To assist in the cleanup from the bug, LC has generated a list of affected files for each user and project directory on the OCF and SCF Lustre file systems. These lists are under each Lustre "home" and group/project directory (e.g. /p/lustre1/johndoe2 or /p/lustre1/<projectname>). The lists include those files that still need to be fixed as of the date in the filename.

There is one list per (user|project + file-owner-username) combination, named “size-mismatch-affected-files-2025-aug-XX.txt”. For example, if Jane doe is part of "project42," she would have one list for her own Lustre directory and a separate one for her files within the project42 directory, and these lists would be readable only by her:

  • /p/lustre1/janedoe1/size-mismatch-affected-files.janedoe1.2025-aug-17.txt
  • /p/lustre1/project42/size-mismatch-affected-files.janedoe1.2025-aug-17.txt

LC has deployed a new utility, /usr/bin/find-file-size-mismatches which checks each file on the list, then reports files which haven’t yet been fixed, and optionally fixes them. The option to fix files is “--replace". It does this, essentially, by:

  cp <problem_file> <temp_file>
  rm <problem_file>
  mv <temp_file> <problem_file>

The prior guidance to users, to perform the above steps manually, is still accurate; this tool is intended to make the process easier.

WARNING/usr/bin/find-file-size-mismatches is not safe for concurrent access of files.

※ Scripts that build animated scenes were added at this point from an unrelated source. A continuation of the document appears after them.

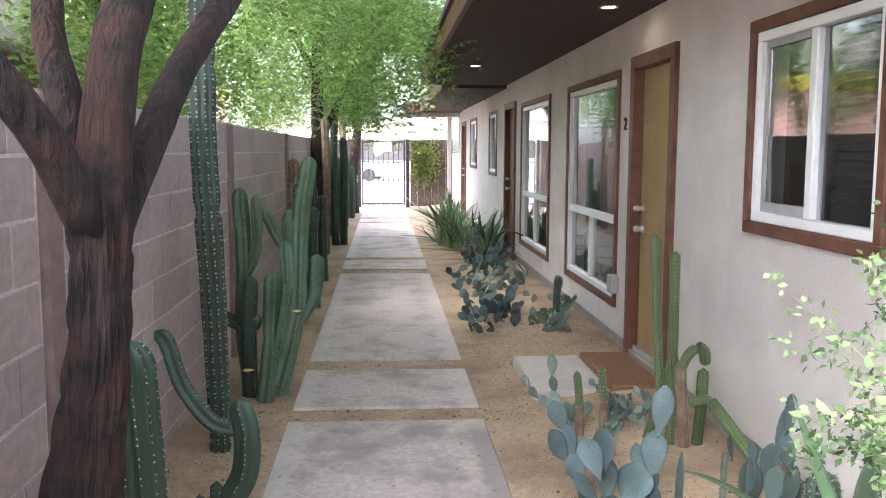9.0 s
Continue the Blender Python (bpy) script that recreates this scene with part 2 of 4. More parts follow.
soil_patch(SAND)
GLASS = bpy.data.materials.new("window_glass")
GLASS.use_nodes = True
_g = GLASS.node_tree.nodes["Principled BSDF"]
_g.inputs["Base Color"].default_value = (0.82, 0.87, 0.86, 1)
_g.inputs["Roughness"].default_value, _g.inputs["IOR"].default_value = 0.02, 1.5
_g.inputs["Transmission Weight"].default_value = 1.0
LAMPM = bpy.data.materials.new("lamp_glow")
LAMPM.use_nodes = True
_g = LAMPM.node_tree.nodes["Principled BSDF"]
_g.inputs["Emission Color"].default_value, _g.inputs["Emission Strength"].default_value = (1, 0.85, 0.6, 1), 6.0


# ---- mesh helpers ----
class Build:
    """Collects vertices and faces of one mesh."""

    def __init__(self):
        self.v, self.f, self.n = [], [], 0

    def add(self, v, f):
        v = np.asarray(v, float)
        self.v.append(v)
        self.f.extend(tuple(int(i) + self.n for i in q) for q in f)
        self.n += len(v)

    def box(self, x0, x1, y0, y1, z0, z1):
        v = [(x, y, z) for x in (x0, x1) for y in (y0, y1) for z in (z0, z1)]
        self.add(v, [(0, 1, 3, 2), (4, 6, 7, 5), (0, 4, 5, 1), (2, 3, 7, 6), (0, 2, 6, 4), (1, 5, 7, 3)])

    def data(self, name, material, smooth=False):
        me = bpy.data.meshes.new(name)
        me.from_pydata(np.concatenate(self.v).tolist() if self.v else [], [], self.f)
        me.materials.append(material)
        if smooth:
            me.polygons.foreach_set("use_smooth", [True] * len(me.polygons))
        me.update()
        return me


def part(name, b, material, parent=None, label="", smooth=False):
    ob = new(name, b.data(name, material, smooth))
    if parent is not None:
        ob.parent = parent
    if label:
        tagged(ob, label)
    return ob


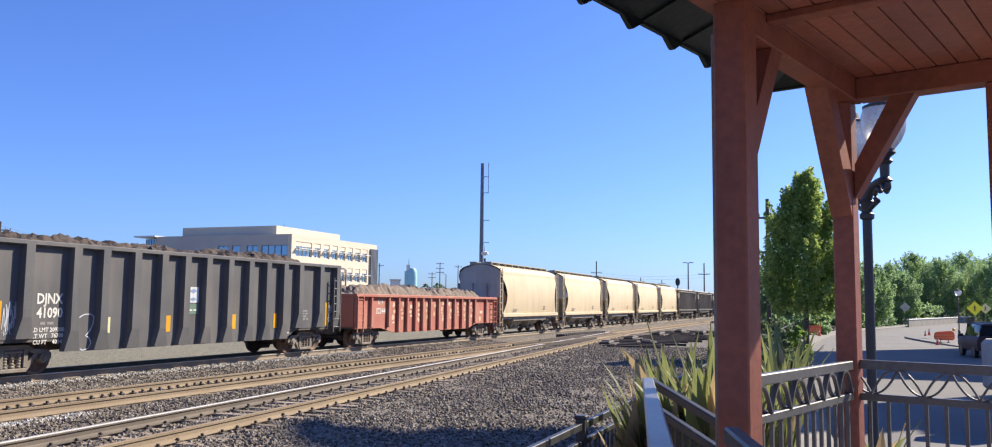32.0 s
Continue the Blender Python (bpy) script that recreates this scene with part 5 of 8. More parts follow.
def gondola_black():
    half, w, zs, ze = 8.33, 1.5, 0.6, 3.5
    car = start_car("black_gondola", "black high-sided gondola heaped with dark scrap", "gondola car", 78.75, 17.86, 6.55)
    g = Geo()
    for s in (-1, 1):
        y0, y1 = sorted((s * (w - 0.1), s * (w - 0.16)))
        g.prism([(-half, 0.98), (-half, ze), (half, ze), (half, 0.98), (5.5, 0.98), (4.7, zs), (-4.7, zs), (-5.5, 0.98)], y0, y1)
    part("side_wall", g, GON_BLACK, car)
    for e in (-1, 1):
        xs = sorted((e * half, e * (half - 0.1)))
        part("end_wall", Geo().box(xs[0], xs[1], -w + 0.16, w - 0.16, 0.98, ze), GON_BLACK, car)
    g = Geo()
    g.box(-half, half, -w + 0.12, w - 0.12, 0.9, 1.0)
    g.box(-half - 0.2, half + 0.2, -0.35, 0.35, 0.6, 0.95)
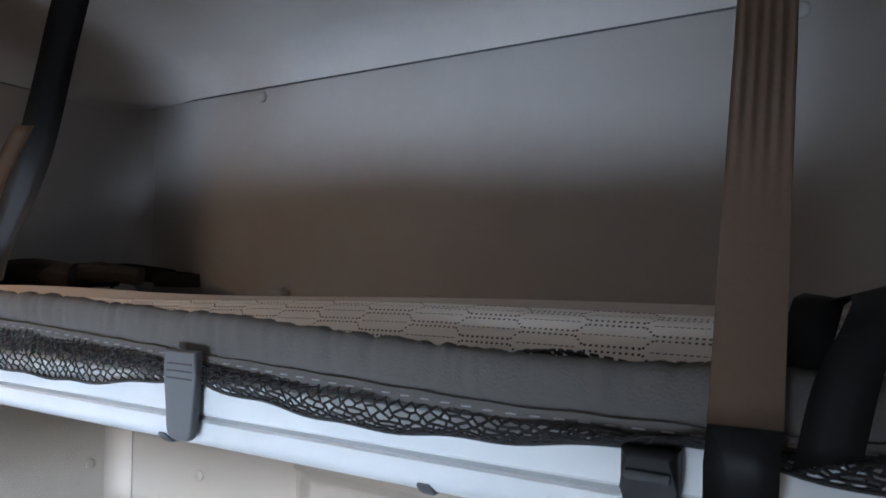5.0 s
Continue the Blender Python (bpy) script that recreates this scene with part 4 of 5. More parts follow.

The user must ensure the files and directories modified by this script are not being modified or used by other processes, including multiple instances of /usr/bin/find-file-size-mismatches.

In our tests, this tool fixed files at a rate of about 100k per hour or 55 GB per hour. However performance will vary based on your file size and how busy the file system is. We recommend using this tool if you have less than 500k files to fix. You can stop the tool via “kill” or control-C and then run it again later and it will resume with any files not yet fixed.

The new utility logs its actions to the user’s Lustre directory at

/p/<lustre_fs>/<user_or_group>/.size-mismatch-affected-files.<user>.<date>.<uid>.log

An example, for user janedoe1 on CZ file system lustre1:

# if run just to list files that need to be fixed
(oslic8):~$ /usr/bin/find-file-size-mismatches  /p/lustre1/janedoe1/size-mismatch-affected-files.2025-aug-17.txt
/p/lustre1/janedoe1/test.dd.36
/p/lustre1/janedoe1/test.dd.37

# run to fix all files for user janedoe1 on lustre1
(oslic8):~$ /usr/bin/find-file-size-mismatches --replace  /p/lustre1/janedoe1/size-mismatch-affected-files.2025-aug-17.txt
2025-08-19T17-56-44 - find-file-size-mismatches:159 - INFO: starting replacement of '/p/lustre1/janedoe1/test.dd.36'
2025-08-19T17-56-45 - find-file-size-mismatches:221 - INFO: '/p/lustre1/janedoe1/test.dd.36' replaced: usage reduced by approximately 27136 bytes
2025-08-19T17-56-45 - find-file-size-mismatches:159 - INFO: starting replacement of '/p/lustre1/janedoe1/test.dd.37'
2025-08-19T17-56-45 - find-file-size-mismatches:221 - INFO: '/p/lustre1/janedoe1/test.dd.37' replaced: usage reduced by approximately 27136 bytes

# now there should be no more files which need to be fixed
(oslic8):~$ /usr/bin/find-file-size-mismatches /p/lustre1/janedoe1/size-mismatch-affected-files.2025-aug-17.txt

# and the log file shows what was done
(oslic8):~$ head -n1 /p/lustre1/janedoe1/.size-mismatch-affected-files.2025-aug-17.28153.log
2025-08-19T17-56-44 - find-file-size-mismatches:159 - INFO: starting replacement of '/p/lustre1/janedoe1/test.dd.36'

This new utility is too slow for users with very large numbers of affected files or very large files (>10TB or so), because it is single-threaded.  We recommend use of mpiFileUtils for these users; please contact the LC Hotline for if you need assistance.

By asking individual users to run the tool, the intent is to reduce the coordination required and reduce the chance of a misunderstanding resulting in unsafe concurrent access.


Notes:

We are working on some statistics for number of files per user-or-project and number of files by file-size, so the Hotline (or someone) can reach out to those users for whom the tool is too slow.

We are working on a multithreaded tool, to help a larger user set. Our goal with this release is to let people make forward progress while we improve the tools.

We will gather data on affected files again in the future. This will let us know which files haven’t yet been addressed, so we can update users.